書評Books 食の向こうに愛が見える

貫井南町キリスト教会 牧師夫人 橋本美智子

『季節で彩る こころの食卓 英国伝統の家庭料理レシピ』
山形優子フットマン 文
斎藤久美 写真
B5判・定価1,100円(税込)
フォレストブックス

イギリスの料理やお菓子作りに関心のある方にとっては、またとない貴重なハンドブックとなり、そうでない方にとってもページをめくるごとに心が温められるような癒やしの一冊でもあります。
本書は、在英四十年の著者山形優子フットマンさんが、イギリスの家庭や教会で受け継がれてきた料理やお菓子のレシピを季節ごとに整理して、ふんだんに紹介してくれています。

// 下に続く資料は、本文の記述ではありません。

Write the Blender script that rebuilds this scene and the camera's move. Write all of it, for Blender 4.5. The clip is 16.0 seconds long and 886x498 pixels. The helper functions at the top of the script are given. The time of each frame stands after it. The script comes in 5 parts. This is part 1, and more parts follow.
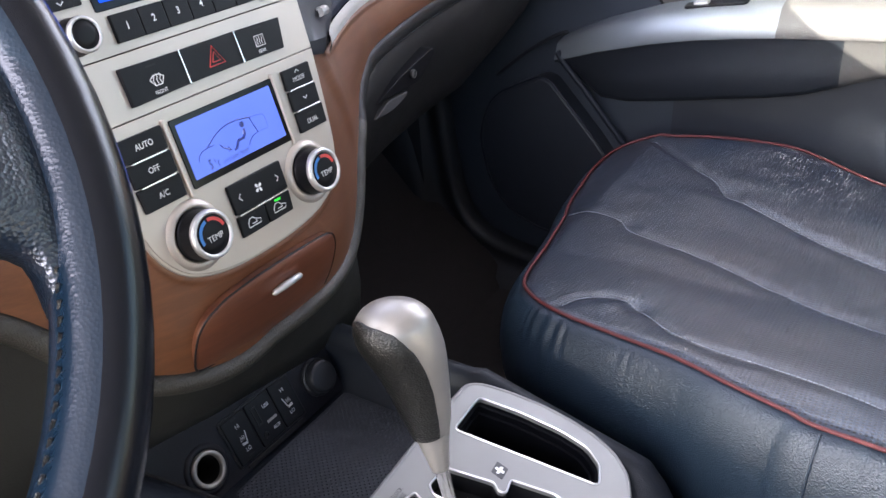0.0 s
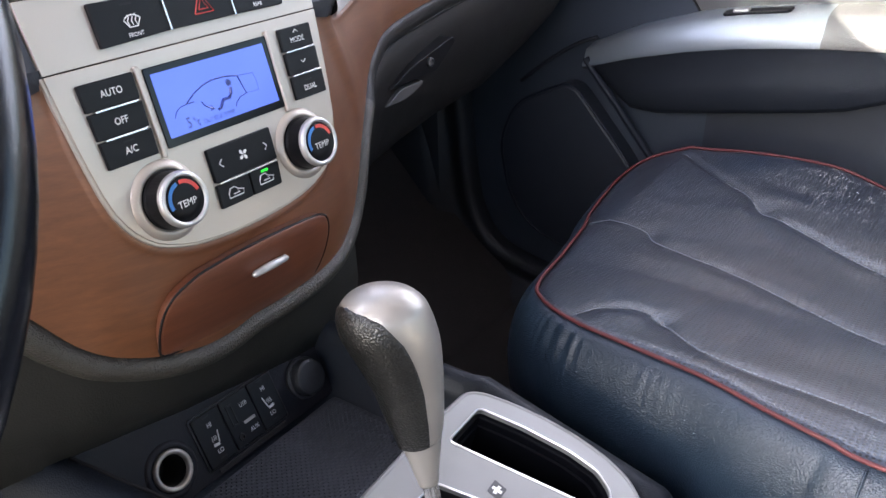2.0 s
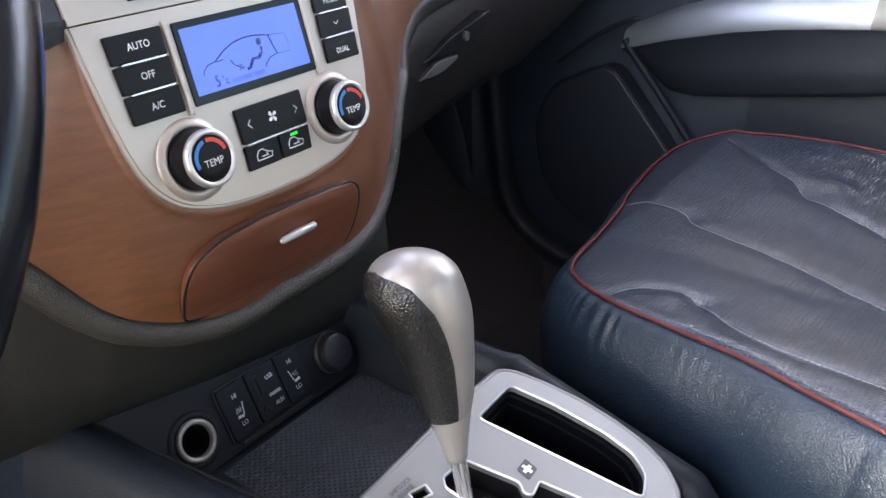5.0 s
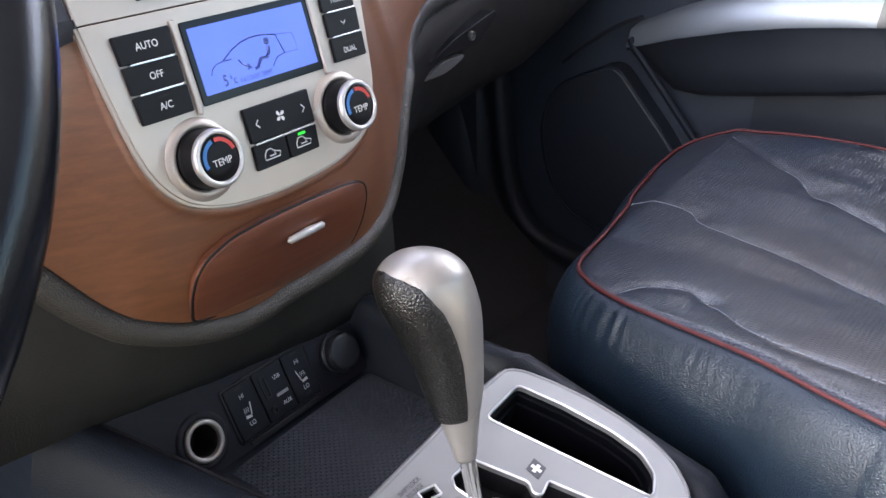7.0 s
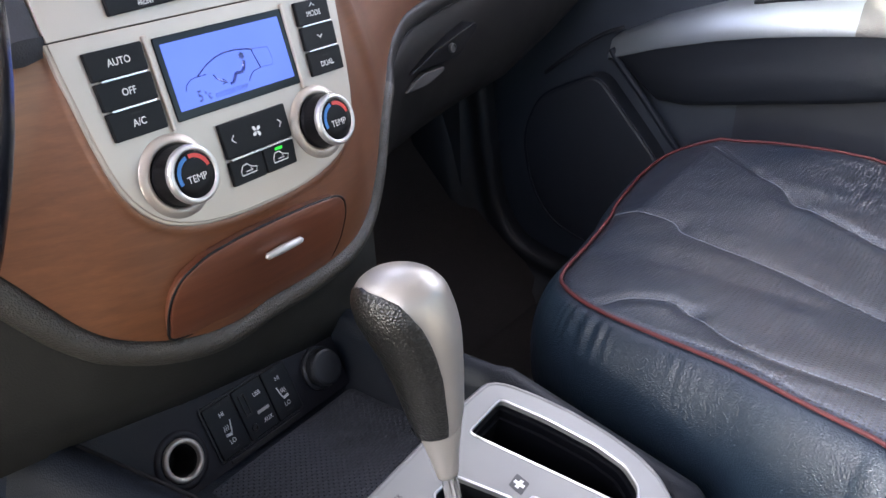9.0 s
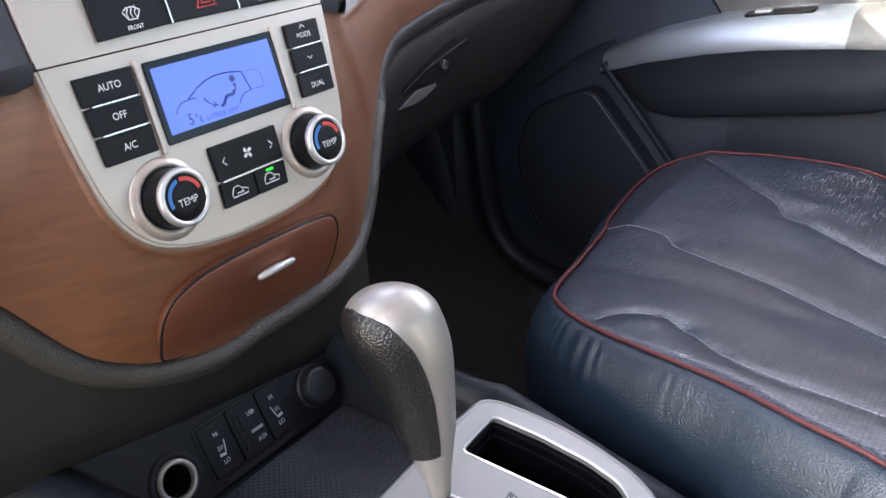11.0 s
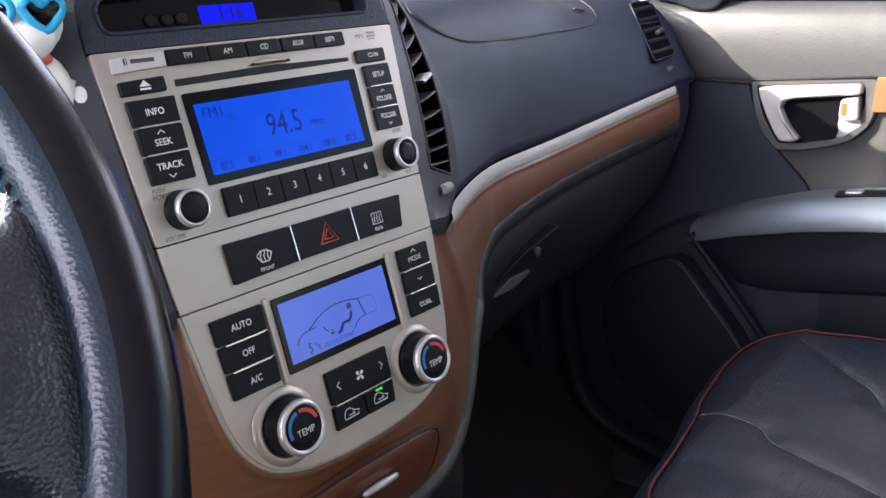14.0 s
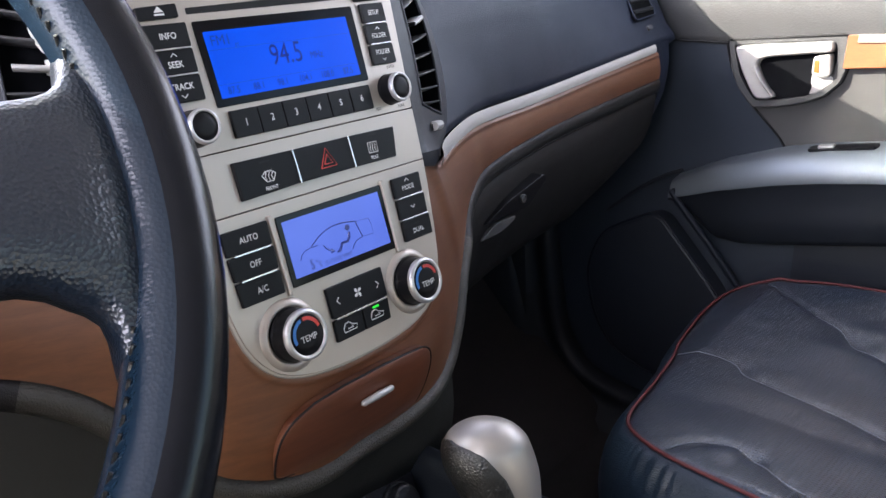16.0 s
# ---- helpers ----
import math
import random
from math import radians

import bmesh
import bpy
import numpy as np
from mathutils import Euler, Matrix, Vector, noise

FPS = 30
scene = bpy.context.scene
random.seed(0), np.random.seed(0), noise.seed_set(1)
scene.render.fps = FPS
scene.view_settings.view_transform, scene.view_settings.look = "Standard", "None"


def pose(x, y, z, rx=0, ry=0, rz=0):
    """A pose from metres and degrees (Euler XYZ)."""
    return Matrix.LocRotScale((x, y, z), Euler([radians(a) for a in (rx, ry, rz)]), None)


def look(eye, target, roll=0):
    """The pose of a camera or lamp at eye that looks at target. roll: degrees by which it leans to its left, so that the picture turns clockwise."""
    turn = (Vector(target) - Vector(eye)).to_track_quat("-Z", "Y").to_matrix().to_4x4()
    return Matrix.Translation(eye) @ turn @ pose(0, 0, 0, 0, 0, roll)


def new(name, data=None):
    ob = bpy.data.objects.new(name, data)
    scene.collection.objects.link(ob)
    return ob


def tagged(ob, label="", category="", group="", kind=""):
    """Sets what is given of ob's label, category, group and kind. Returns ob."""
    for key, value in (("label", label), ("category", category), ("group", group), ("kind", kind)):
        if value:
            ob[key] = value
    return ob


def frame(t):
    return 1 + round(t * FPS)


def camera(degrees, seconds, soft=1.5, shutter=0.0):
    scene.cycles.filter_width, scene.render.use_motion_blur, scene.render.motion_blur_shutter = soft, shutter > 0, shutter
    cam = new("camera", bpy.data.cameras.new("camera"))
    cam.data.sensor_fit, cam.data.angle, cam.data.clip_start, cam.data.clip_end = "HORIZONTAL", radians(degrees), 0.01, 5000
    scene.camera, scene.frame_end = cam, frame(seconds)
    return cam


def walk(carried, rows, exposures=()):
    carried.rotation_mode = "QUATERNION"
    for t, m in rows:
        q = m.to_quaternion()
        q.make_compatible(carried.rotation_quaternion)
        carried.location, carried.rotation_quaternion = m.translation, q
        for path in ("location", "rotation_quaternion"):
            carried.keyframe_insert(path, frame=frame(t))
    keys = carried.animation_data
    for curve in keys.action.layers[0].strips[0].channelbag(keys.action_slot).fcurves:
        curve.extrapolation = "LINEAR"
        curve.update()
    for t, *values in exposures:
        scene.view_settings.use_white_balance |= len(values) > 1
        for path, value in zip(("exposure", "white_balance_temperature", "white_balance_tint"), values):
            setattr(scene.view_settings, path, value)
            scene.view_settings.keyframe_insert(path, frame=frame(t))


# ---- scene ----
cam = camera(54.81, 16.0)
PATH = [
    (0.0, -0.3745, -0.3827, 0.8468, 60.841, 2.654, -57.916),
    (0.5, -0.3668, -0.3738, 0.8376, 61.594, 3.074, -57.253),
    (1.0, -0.3638, -0.3721, 0.8267, 62.008, 2.644, -56.809),
    (1.5, -0.3462, -0.3706, 0.8128, 62.741, 1.324, -56.137),
    (2.0, -0.3308, -0.3656, 0.7910, 62.787, 0.545, -55.306),
    (2.5, -0.3303, -0.3606, 0.7804, 62.619, 0.047, -54.334),
    (3.0, -0.3306, -0.3580, 0.7732, 62.427, -0.490, -53.371),
    (3.5, -0.3269, -0.3586, 0.7705, 62.328, -0.327, -53.035),
    (4.0, -0.3259, -0.3595, 0.7708, 62.385, -0.017, -52.985),
    (6.5, -0.3211, -0.3593, 0.7653, 62.364, 0.866, -52.870),
    (7.0, -0.3257, -0.3565, 0.7676, 62.475, 0.745, -52.863),
    (7.5, -0.3252, -0.3558, 0.7708, 62.639, 0.763, -52.958),
    (8.0, -0.3218, -0.3571, 0.7701, 62.811, 0.815, -53.374),
    (10.5, -0.3170, -0.3583, 0.7661, 63.388, 1.052, -53.996),
    (11.0, -0.3160, -0.3614, 0.7738, 63.803, 1.377, -54.216),
    (11.3, -0.3250, -0.3620, 0.7720, 65.387, 3.001, -54.485),
    (11.5, -0.3276, -0.3566, 0.8004, 66.142, 2.032, -53.261),
    (11.7, -0.3360, -0.3460, 0.8300, 69.000, 2.334, -52.835),
    (12.0, -0.3360, -0.3386, 0.8647, 71.182, 1.828, -51.432),
    (12.4, -0.3360, -0.3330, 0.8770, 72.415, 1.525, -50.462),
    (12.5, -0.3352, -0.3331, 0.8766, 71.991, 1.305, -50.480),
    (13.0, -0.3323, -0.3374, 0.8658, 71.793, 1.231, -49.731),
    (13.5, -0.3301, -0.3413, 0.8610, 71.756, 1.319, -49.426),
    (14.0, -0.3219, -0.3436, 0.8461, 71.577, 1.836, -49.130),
    (14.5, -0.3117, -0.3539, 0.8261, 71.203, 2.391, -49.401),
    (15.0, -0.3207, -0.3613, 0.8195, 71.021, 2.730, -49.868),
    (15.5, -0.3409, -0.3711, 0.8289, 70.936, 2.434, -50.065),
    (16.0, -0.3622, -0.3718, 0.8208, 70.496, 1.713, -50.087),
]
walk(cam, [(t, pose(*row)) for t, *row in PATH], [(0.0, 2.65), (4.0, 2.68), (7.0, 2.7), (11.5, 2.72), (11.95, 2.17), (12.4, 1.43), (13.5, 1.64), (15.0, 2.1), (16.0, 2.07)])

# ---- world, sun ----
SUN_WAY = Vector((1.0, -0.92, -0.62)).normalized()
world = bpy.data.worlds.new("sky")
scene.world = world
world.use_nodes = True
wn = world.node_tree
sky = wn.nodes.new("ShaderNodeTexSky")
sky.sky_type, sky.sun_disc = "NISHITA", False
sky.sun_elevation = math.asin(-SUN_WAY.z)
sky.sun_rotation = math.atan2(-SUN_WAY.x, -SUN_WAY.y)
wn.links.new(sky.outputs[0], wn.nodes["Background"].inputs[0])
wn.nodes["Background"].inputs[1].default_value = 0.08
sun = new("sun", bpy.data.lights.new("sun", "SUN"))
sun.data.energy, sun.data.angle, sun.data.color = 5.0, radians(0.6), (1.0, 0.93, 0.82)
sun.matrix_world = look((0, 0, 5), Vector((0, 0, 5)) + SUN_WAY)


def opening_light(name, eye, target, wide, high, watts, color):
    """An added area lamp at a cabin opening, standing in for skylight."""
    lamp = new(name, bpy.data.lights.new(name, "AREA"))
    lamp.data.shape, lamp.data.size, lamp.data.size_y = "RECTANGLE", wide, high
    lamp.data.energy, lamp.data.color = watts, color
    lamp.matrix_world = look(eye, target)


opening_light("driver_window_light", (-0.84, -0.19, 1.00), (0.1, -0.10, 0.78), 0.60, 0.36, 2.7, (0.95, 0.91, 1.10))
# fill lamp added for the lower left; the open door is only assumed
opening_light("driver_side_fill", (-0.86, 0.02, 0.64), (0.1, -0.02, 0.58), 0.62, 0.30, 1.5, (1.00, 0.96, 0.93))
opening_light("passenger_window_light", (0.80, -0.12, 1.035), (-0.1, -0.10, 0.90), 0.80, 0.30, 1.0, (0.92, 0.93, 1.14))
opening_light("rear_window_light", (0.0, -1.85, 1.03), (0.0, 0.0, 0.6), 1.3, 0.36, 0.1, (1.02, 0.95, 1.0))
opening_light("windscreen_light", (0.0, 0.46, 1.06), (0.0, 0.0, 0.35), 1.25, 0.45, 2.3, (0.88, 0.89, 1.20))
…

そればかりでなく、本書のすばらしさは、レシピの間に、愛と人生の知恵にあふれたエッセイがセットになっているところです。料理やお菓子にまつわる思い出や、出会った英国女性の信仰や生き方を聖書の言葉とともに、優しく語りかけます。

たとえば、「お菓子の定番“ヴィクトリア・サンド”」の章では、こんなエピソードが書かれています。友人のサラが、ふわふわに焼いたケーキを携えてお茶に来ます。著者は、その秘訣を教わるのですが、サラはふと心の悩みも打ち明けます。やがて涙を拭って笑顔をのぞかせたサラの話を聞きながら、著者はコリント人への手紙第二、一二章九節の聖句を思い出します。そして、「人生の最後、どんな自分が出来上がるのか、ご存じなのは『愛』というかまどの火で、私たちをきよめてくださるイエス・キリストだけです」(本文四四頁)と、しめくくっています。

さらに私の心をとらえたのは、さわやかな空気感や温度さえ伝わってくるような美しい写真の数々です。

「おわりに」には、写真を担当されていた斎藤久美さんのことに触れ、「最後のコラムの撮影をすべて終えた、その冬のクリスマスイブ、久美さんは遠く光る天の星となりました」と記されているのです。写真のひとつひとつが、本書に託した斎藤さんの遺言のように感じられます。
作者おふたりの愛に彩られた本書は、手に取る私たちに、たましいの栄養をもたらしてくれるに違いありません。